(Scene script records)
┌──

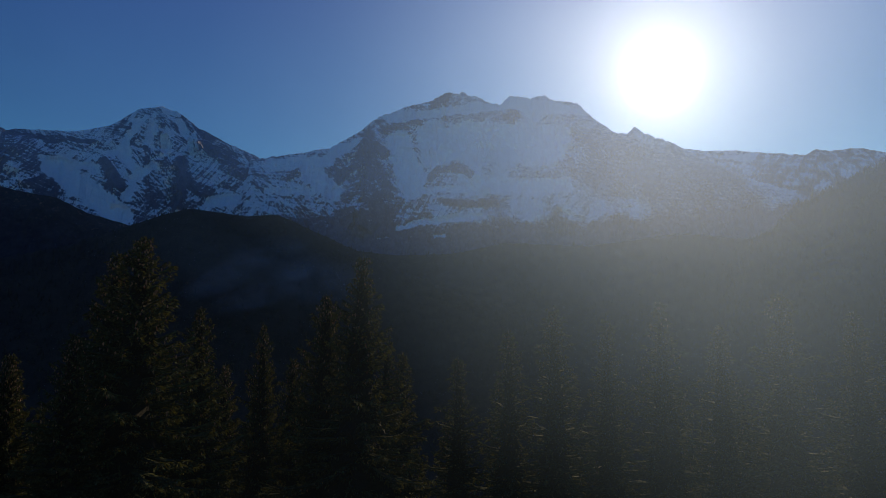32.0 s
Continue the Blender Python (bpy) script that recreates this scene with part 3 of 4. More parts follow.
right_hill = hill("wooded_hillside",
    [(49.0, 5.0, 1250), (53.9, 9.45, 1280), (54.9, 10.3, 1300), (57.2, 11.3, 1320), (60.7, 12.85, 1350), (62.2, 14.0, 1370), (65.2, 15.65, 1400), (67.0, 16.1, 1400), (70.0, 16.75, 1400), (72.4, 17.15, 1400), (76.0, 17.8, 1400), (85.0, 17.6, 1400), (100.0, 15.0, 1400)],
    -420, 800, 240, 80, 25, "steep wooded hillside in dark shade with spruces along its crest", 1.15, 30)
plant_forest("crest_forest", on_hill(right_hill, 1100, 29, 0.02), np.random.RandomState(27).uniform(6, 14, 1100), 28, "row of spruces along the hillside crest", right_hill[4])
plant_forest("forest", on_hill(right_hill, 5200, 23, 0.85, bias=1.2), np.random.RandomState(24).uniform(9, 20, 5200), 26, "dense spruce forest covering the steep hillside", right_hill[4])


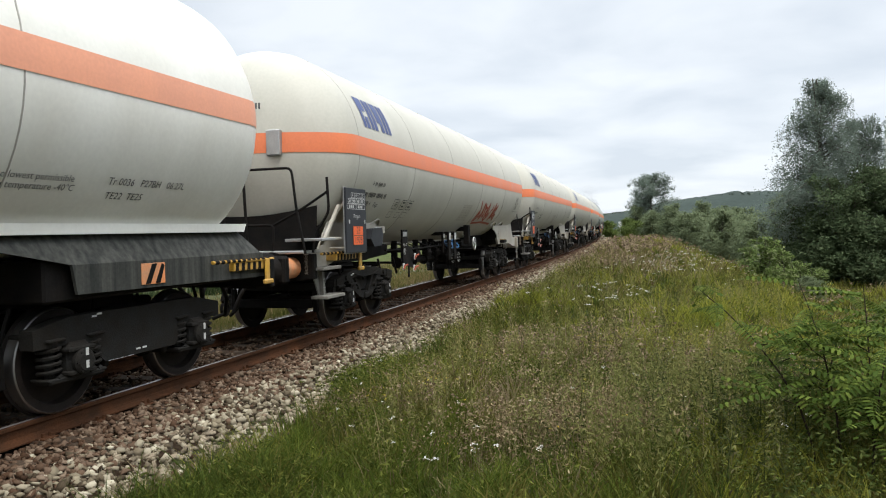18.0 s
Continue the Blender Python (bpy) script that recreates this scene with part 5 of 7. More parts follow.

└──

* [Written instruction]: Leave out every picture, and copy exactly the lines from the line that contains "4. More parts follow." through the end of the material.

* [Solution to the exercise]:
Continue the Blender Python (bpy) script that recreates this scene with part 3 of 4. More parts follow.
right_hill = hill("wooded_hillside",
    [(49.0, 5.0, 1250), (53.9, 9.45, 1280), (54.9, 10.3, 1300), (57.2, 11.3, 1320), (60.7, 12.85, 1350), (62.2, 14.0, 1370), (65.2, 15.65, 1400), (67.0, 16.1, 1400), (70.0, 16.75, 1400), (72.4, 17.15, 1400), (76.0, 17.8, 1400), (85.0, 17.6, 1400), (100.0, 15.0, 1400)],
    -420, 800, 240, 80, 25, "steep wooded hillside in dark shade with spruces along its crest", 1.15, 30)
plant_forest("crest_forest", on_hill(right_hill, 1100, 29, 0.02), np.random.RandomState(27).uniform(6, 14, 1100), 28, "row of spruces along the hillside crest", right_hill[4])
plant_forest("forest", on_hill(right_hill, 5200, 23, 0.85, bias=1.2), np.random.RandomState(24).uniform(9, 20, 5200), 26, "dense spruce forest covering the steep hillside", right_hill[4])


18.0 s
Continue the Blender Python (bpy) script that recreates this scene with part 5 of 7. More parts follow.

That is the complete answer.